Common Roadside Wildflowers

Fiddleneck

Fiddleneck

Common Brodiaea

Common Brodiaea

Popcorn Flowers

Popcorn Flowers

Mustard

Mustard

SPINNING IN SPACE

                        And boys, be in nothing so moderate as in the love of man,
                            a clever servant, insufferable master.
                        There is the trap that catches noblest spirits, that caught—
                            they say—God, when he walked on earth.

                                          – Robinson Jeffers (“Shine, Perishing Republic”)

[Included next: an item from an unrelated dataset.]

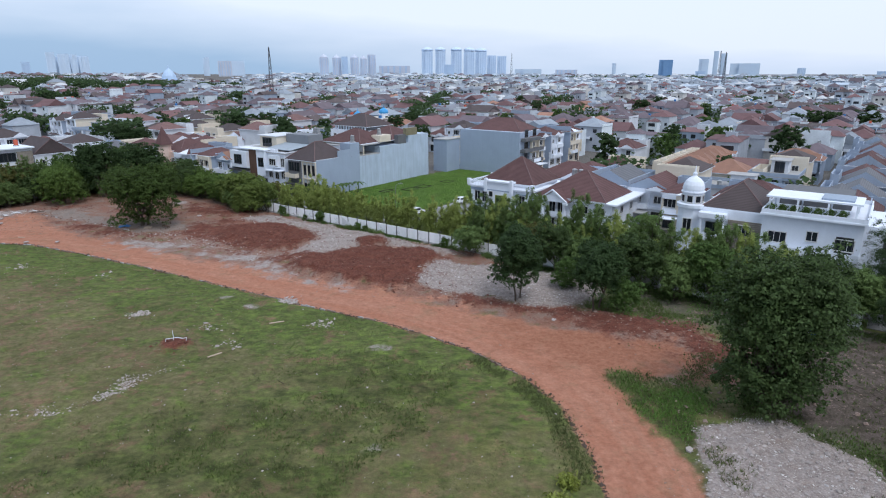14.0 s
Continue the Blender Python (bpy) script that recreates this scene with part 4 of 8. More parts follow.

How yet we cycle back to see the love of man bloom,
time and again, trapped on this planet spinning in space
with all its wars and ricochets, its plagues and tragedies—
that wonderful yearning to please like good dogs!

How the angels must envy us and sigh, especially in spring.
They have escaped and hate their detachment, cannot feel
rivers run through flesh, and they will suffer everlasting
life without needs, without winter’s frozen ground.

What clever genius, I suppose, to repopulate our space
to crowd us inward, to speculate in safe repose
and say, write poetry or paint a rose to give away—
time and again, trapped on this planet spinning in space.